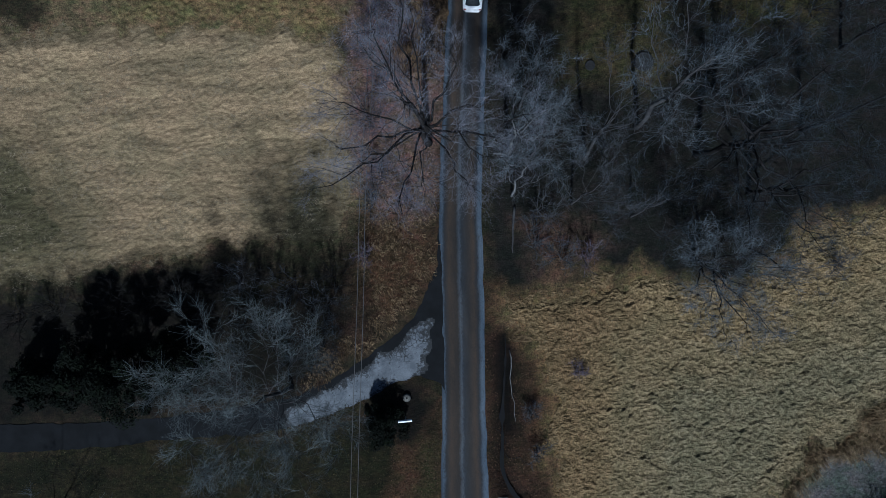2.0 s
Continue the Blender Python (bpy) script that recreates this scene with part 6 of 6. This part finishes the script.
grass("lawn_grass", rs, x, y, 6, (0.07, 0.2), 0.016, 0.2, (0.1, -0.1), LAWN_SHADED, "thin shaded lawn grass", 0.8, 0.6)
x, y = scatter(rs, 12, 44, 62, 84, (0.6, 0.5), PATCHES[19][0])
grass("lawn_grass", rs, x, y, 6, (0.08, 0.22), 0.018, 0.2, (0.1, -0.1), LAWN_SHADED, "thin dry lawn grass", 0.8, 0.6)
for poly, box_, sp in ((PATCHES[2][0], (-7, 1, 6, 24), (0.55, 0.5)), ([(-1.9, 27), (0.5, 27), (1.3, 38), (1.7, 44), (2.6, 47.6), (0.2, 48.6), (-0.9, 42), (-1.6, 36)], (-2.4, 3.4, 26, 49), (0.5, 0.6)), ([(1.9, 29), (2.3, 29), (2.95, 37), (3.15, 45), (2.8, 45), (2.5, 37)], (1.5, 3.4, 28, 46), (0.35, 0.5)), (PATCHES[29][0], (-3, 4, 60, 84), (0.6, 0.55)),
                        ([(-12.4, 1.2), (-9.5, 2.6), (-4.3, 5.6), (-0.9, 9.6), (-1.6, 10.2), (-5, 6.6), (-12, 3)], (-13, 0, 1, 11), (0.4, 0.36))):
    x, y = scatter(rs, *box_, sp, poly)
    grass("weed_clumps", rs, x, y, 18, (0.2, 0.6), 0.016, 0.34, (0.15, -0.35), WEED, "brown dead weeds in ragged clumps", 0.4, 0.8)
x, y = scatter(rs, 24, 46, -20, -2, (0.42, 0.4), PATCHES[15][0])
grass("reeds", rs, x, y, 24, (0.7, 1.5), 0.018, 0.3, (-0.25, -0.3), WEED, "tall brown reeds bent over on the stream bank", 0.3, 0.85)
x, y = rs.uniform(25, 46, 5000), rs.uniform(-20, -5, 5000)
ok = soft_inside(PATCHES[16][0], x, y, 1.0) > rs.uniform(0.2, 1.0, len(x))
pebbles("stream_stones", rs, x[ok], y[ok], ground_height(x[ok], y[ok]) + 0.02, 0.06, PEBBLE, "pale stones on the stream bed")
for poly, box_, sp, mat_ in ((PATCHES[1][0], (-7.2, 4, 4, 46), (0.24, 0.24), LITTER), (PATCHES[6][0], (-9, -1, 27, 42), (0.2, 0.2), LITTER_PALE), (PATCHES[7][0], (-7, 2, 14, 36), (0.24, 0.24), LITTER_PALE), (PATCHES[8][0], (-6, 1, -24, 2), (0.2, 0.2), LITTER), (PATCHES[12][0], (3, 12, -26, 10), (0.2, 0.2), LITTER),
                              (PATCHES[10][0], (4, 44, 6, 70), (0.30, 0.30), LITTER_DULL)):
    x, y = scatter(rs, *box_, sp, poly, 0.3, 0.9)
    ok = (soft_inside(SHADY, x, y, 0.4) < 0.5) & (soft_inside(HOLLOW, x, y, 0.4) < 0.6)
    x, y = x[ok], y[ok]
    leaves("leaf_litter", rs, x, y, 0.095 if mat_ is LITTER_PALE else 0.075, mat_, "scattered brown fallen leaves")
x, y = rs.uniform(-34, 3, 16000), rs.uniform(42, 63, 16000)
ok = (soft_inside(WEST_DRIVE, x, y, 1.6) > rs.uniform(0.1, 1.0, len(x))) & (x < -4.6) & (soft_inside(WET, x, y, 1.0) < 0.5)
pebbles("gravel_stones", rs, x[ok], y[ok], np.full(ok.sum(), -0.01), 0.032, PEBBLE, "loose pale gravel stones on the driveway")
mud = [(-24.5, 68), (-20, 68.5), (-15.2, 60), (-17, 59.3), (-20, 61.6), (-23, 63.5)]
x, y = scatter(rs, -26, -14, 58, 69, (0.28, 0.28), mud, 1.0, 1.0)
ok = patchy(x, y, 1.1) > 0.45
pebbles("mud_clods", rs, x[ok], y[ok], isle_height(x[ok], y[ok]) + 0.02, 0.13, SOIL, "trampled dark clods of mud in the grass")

====

» **Exercise instructions**:
Repeat the lines above exactly, and keep every picture out.

» **Solution**:
2.0 s
Continue the Blender Python (bpy) script that recreates this scene with part 6 of 6. This part finishes the script.
grass("lawn_grass", rs, x, y, 6, (0.07, 0.2), 0.016, 0.2, (0.1, -0.1), LAWN_SHADED, "thin shaded lawn grass", 0.8, 0.6)
x, y = scatter(rs, 12, 44, 62, 84, (0.6, 0.5), PATCHES[19][0])
grass("lawn_grass", rs, x, y, 6, (0.08, 0.22), 0.018, 0.2, (0.1, -0.1), LAWN_SHADED, "thin dry lawn grass", 0.8, 0.6)
for poly, box_, sp in ((PATCHES[2][0], (-7, 1, 6, 24), (0.55, 0.5)), ([(-1.9, 27), (0.5, 27), (1.3, 38), (1.7, 44), (2.6, 47.6), (0.2, 48.6), (-0.9, 42), (-1.6, 36)], (-2.4, 3.4, 26, 49), (0.5, 0.6)), ([(1.9, 29), (2.3, 29), (2.95, 37), (3.15, 45), (2.8, 45), (2.5, 37)], (1.5, 3.4, 28, 46), (0.35, 0.5)), (PATCHES[29][0], (-3, 4, 60, 84), (0.6, 0.55)),
                        ([(-12.4, 1.2), (-9.5, 2.6), (-4.3, 5.6), (-0.9, 9.6), (-1.6, 10.2), (-5, 6.6), (-12, 3)], (-13, 0, 1, 11), (0.4, 0.36))):
    x, y = scatter(rs, *box_, sp, poly)
    grass("weed_clumps", rs, x, y, 18, (0.2, 0.6), 0.016, 0.34, (0.15, -0.35), WEED, "brown dead weeds in ragged clumps", 0.4, 0.8)
x, y = scatter(rs, 24, 46, -20, -2, (0.42, 0.4), PATCHES[15][0])
grass("reeds", rs, x, y, 24, (0.7, 1.5), 0.018, 0.3, (-0.25, -0.3), WEED, "tall brown reeds bent over on the stream bank", 0.3, 0.85)
x, y = rs.uniform(25, 46, 5000), rs.uniform(-20, -5, 5000)
ok = soft_inside(PATCHES[16][0], x, y, 1.0) > rs.uniform(0.2, 1.0, len(x))
pebbles("stream_stones", rs, x[ok], y[ok], ground_height(x[ok], y[ok]) + 0.02, 0.06, PEBBLE, "pale stones on the stream bed")
for poly, box_, sp, mat_ in ((PATCHES[1][0], (-7.2, 4, 4, 46), (0.24, 0.24), LITTER), (PATCHES[6][0], (-9, -1, 27, 42), (0.2, 0.2), LITTER_PALE), (PATCHES[7][0], (-7, 2, 14, 36), (0.24, 0.24), LITTER_PALE), (PATCHES[8][0], (-6, 1, -24, 2), (0.2, 0.2), LITTER), (PATCHES[12][0], (3, 12, -26, 10), (0.2, 0.2), LITTER),
                              (PATCHES[10][0], (4, 44, 6, 70), (0.30, 0.30), LITTER_DULL)):
    x, y = scatter(rs, *box_, sp, poly, 0.3, 0.9)
    ok = (soft_inside(SHADY, x, y, 0.4) < 0.5) & (soft_inside(HOLLOW, x, y, 0.4) < 0.6)
    x, y = x[ok], y[ok]
    leaves("leaf_litter", rs, x, y, 0.095 if mat_ is LITTER_PALE else 0.075, mat_, "scattered brown fallen leaves")
x, y = rs.uniform(-34, 3, 16000), rs.uniform(42, 63, 16000)
ok = (soft_inside(WEST_DRIVE, x, y, 1.6) > rs.uniform(0.1, 1.0, len(x))) & (x < -4.6) & (soft_inside(WET, x, y, 1.0) < 0.5)
pebbles("gravel_stones", rs, x[ok], y[ok], np.full(ok.sum(), -0.01), 0.032, PEBBLE, "loose pale gravel stones on the driveway")
mud = [(-24.5, 68), (-20, 68.5), (-15.2, 60), (-17, 59.3), (-20, 61.6), (-23, 63.5)]
x, y = scatter(rs, -26, -14, 58, 69, (0.28, 0.28), mud, 1.0, 1.0)
ok = patchy(x, y, 1.1) > 0.45
pebbles("mud_clods", rs, x[ok], y[ok], isle_height(x[ok], y[ok]) + 0.02, 0.13, SOIL, "trampled dark clods of mud in the grass")